At the same time, the bayou became deep and wide enough to handle big steamships, which began heading up the Mississippi from New Orleans , then northeastward on the Red River and all the way to the hamlet of Jefferson, 15 miles west of the lake.
As the 19th century progressed, Jefferson became Texas’s second-largest port after Galveston , a jumping-off point for goods headed for the fast-developing West. The town boomed, and the lake was a favored hideout for criminal elements drawn to all the new money — leading to the claim that, during this era, there was a murder a day in the area. Maybe it is the ghosts of these murderers and thieves that give the lake such a preternatural spookiness: what happened at Caddo, stayed in Caddo.
Sometimes, the legends around Caddo cross over into the popular imagination.
“I get requests all the time for Bigfoot tours,” Mr. Winn said, stroking at a gray-and-black beard. “Fine. But I’ve been out here all my life. I know places out here that the fishes don’t know about. I’ve never seen Bigfoot.”
Mr. Winn turned the Go-Devil down one of the lake’s 42 mapped and marked “boat roads” in search of the animals that definitely inhabit the lake. A spring cold snap seemed to be keeping the alligators out of sight, but we saw plenty of turtles and frogs, hawks and vultures soaring overhead.
The most interesting thing we saw was a beaver dam — a good five feet high and half again as wide, banked up against a cypress tree — looking every bit as solid as an Allied bunker. “These beavers back in here will get to be 70 pounds or so, and it’s all muscle,” Mr. Winn said. “There’s not much that can stand up to one except maybe for a gator, and even they find them too tough to eat.”

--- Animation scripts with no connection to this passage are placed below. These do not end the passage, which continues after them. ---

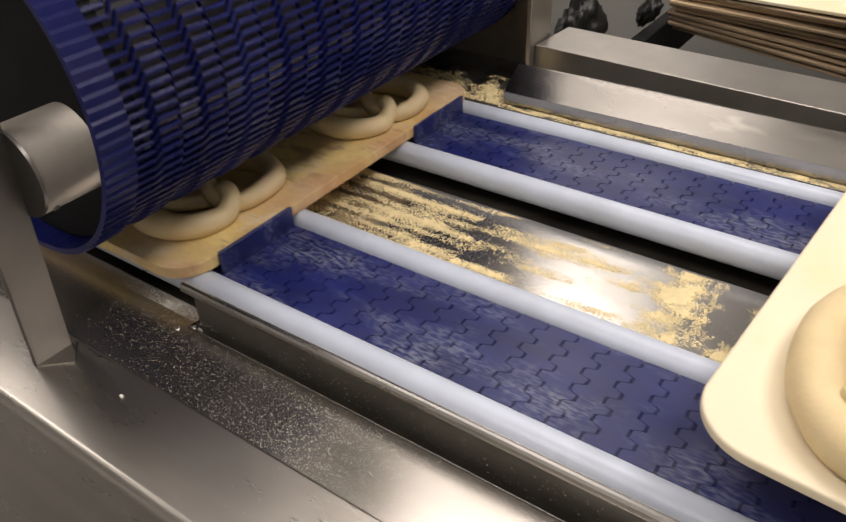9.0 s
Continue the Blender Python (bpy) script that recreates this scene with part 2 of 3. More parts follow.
def tube(bm, points, radii, seg=14):
    """A round rope along points (Catmull-Rom), with its own radius at each point."""
    pts, rs = [], []
    P = [Vector(p) for p in points]
    n = len(P)
    for i in range(n - 1):
        p0, p1, p2, p3 = P[max(i - 1, 0)], P[i], P[i + 1], P[min(i + 2, n - 1)]
        for k in range(5):
            t = k / 5
            pts.append(0.5 * (2 * p1 + (p2 - p0) * t + (2 * p0 - 5 * p1 + 4 * p2 - p3) * t * t + (3 * p1 - p0 - 3 * p2 + p3) * t ** 3))
            rs.append(radii[i] + (radii[i + 1] - radii[i]) * t)
    pts.append(P[-1])
    rs.append(radii[-1])
    # rounded ends
    d0, d1 = (pts[0] - pts[1]).normalized(), (pts[-1] - pts[-2]).normalized()
    head = [(pts[0] + d0 * rs[0] * math.sin(a), rs[0] * math.cos(a)) for a in (1.35, 0.9, 0.45)]
    tail = [(pts[-1] + d1 * rs[-1] * math.sin(a), rs[-1] * math.cos(a)) for a in (0.45, 0.9, 1.35)]
    allp = [h[0] for h in head] + pts + [t[0] for t in tail]
    allr = [h[1] for h in head] + rs + [t[1] for t in tail]
    rings = []
    for i, (p, r) in enumerate(zip(allp, allr)):
        d = (allp[min(i + 1, len(allp) - 1)] - allp[max(i - 1, 0)]).normalized()
        side = d.cross(Vector((0, 0, 1))).normalized()
        up = side.cross(d)
        rings.append([bm.verts.new(p + r * (math.cos(a) * side + math.sin(a) * up)) for a in (2 * math.pi * k / seg for k in range(seg))])
    for a, c in zip(rings, rings[1:]):
        for k in range(seg):
            bm.faces.new((a[k], a[(k + 1) % seg], c[(k + 1) % seg], c[k]))
    bm.faces.new(rings[0][::-1])
    bm.faces.new(rings[-1])
    return bm


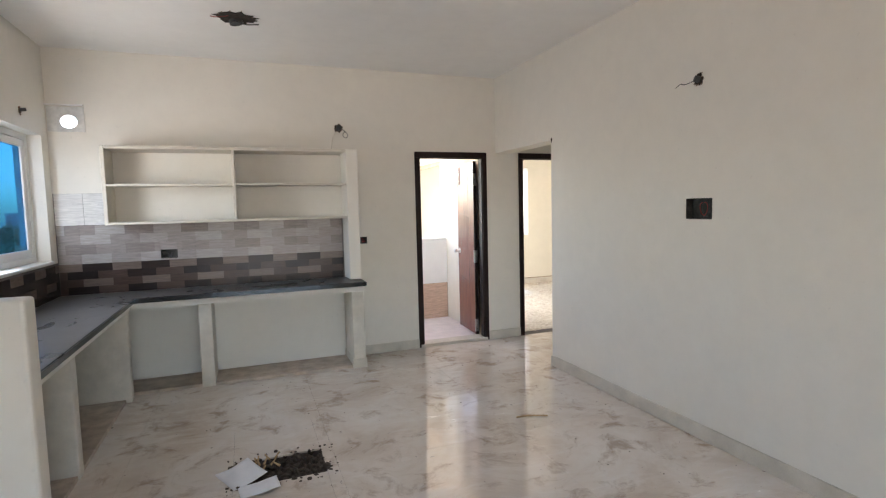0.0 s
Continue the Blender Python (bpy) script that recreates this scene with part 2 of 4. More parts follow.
def sweep_mat():
    """Swept dust: streaks that follow the strip's own length (its u)."""
    m, nt, b = mat_base("swept_cement_dust", 0.9)
    uv = nt.nodes.new("ShaderNodeUVMap")
    mp = nt.nodes.new("ShaderNodeMapping")
    mp.inputs["Scale"].default_value = (0.9, 5.5, 1)
    nt.links.new(uv.outputs[0], mp.inputs["Vector"])
    s = noise_tex(nt, mp.outputs["Vector"], 5.0, 7.0, 0.7, 0.6)
    s2 = noise_tex(nt, coords(nt), 3.0, 4.0)
    c = ramp(nt, s, [(0.30, (0.57, 0.50, 0.40)), (0.46, (0.69, 0.62, 0.51)), (0.68, (0.80, 0.74, 0.63))])
    c = mix(nt, 0.35, c, ramp(nt, s2, [(0.35, grey(0.5)), (0.6, grey(1))]), "MULTIPLY")
    sep = nt.nodes.new("ShaderNodeSeparateXYZ")
    nt.links.new(uv.outputs[0], sep.inputs[0])
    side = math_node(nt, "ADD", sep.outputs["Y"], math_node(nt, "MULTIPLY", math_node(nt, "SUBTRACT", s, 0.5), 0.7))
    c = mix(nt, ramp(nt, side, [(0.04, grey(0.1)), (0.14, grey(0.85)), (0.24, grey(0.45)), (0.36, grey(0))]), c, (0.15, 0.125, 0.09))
    nt.links.new(c, b.inputs["Base Color"])
    d = math_node(nt, "SUBTRACT", 1.0, math_node(nt, "MULTIPLY", math_node(nt, "ABSOLUTE", math_node(nt, "SUBTRACT", sep.outputs["Y"], 0.5)), 2.0))
    ends = math_node(nt, "MULTIPLY", math_node(nt, "MULTIPLY", sep.outputs["X"], math_node(nt, "SUBTRACT", 2.6, sep.outputs["X"])), 3.0)
    cover = math_node(nt, "ADD", math_node(nt, "MULTIPLY", math_node(nt, "MINIMUM", math_node(nt, "MINIMUM", d, math_node(nt, "SUBTRACT", 0.95, sep.outputs["Y"])), ends), 1.6), math_node(nt, "MULTIPLY", math_node(nt, "SUBTRACT", s, 0.58), 3.0))
    nt.links.new(ramp(nt, cover, [(0.05, grey(0)), (1.0, grey(0.72))]), b.inputs["Alpha"])
    bump(nt, b, s, 0.12, 0.004)
    return m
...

Like a lot of ecological treasures, Caddo has been rather routinely abused, first by that steamboat traffic in the 19th century, then again, beginning in 1910, when prospectors built the country’s first “over-water” oil rigs to tap what was hoped to be infinite reserves in East Texas.
In the last 20 years, Caddo has been assaulted by more-contemporary culprits, including mercury and other pollutants from past industrial excesses. So far, with the aid of several environmental organizations, the lake’s defenders have kept much of the vicissitudes of the 21st century at bay. It is one of 26 areas in the country designated for protection by the Ramsar Convention, a 1970s treaty that seeks to protect wetlands by asking participating nations to designate, put to “best” use and, if necessary, completely protect certain areas.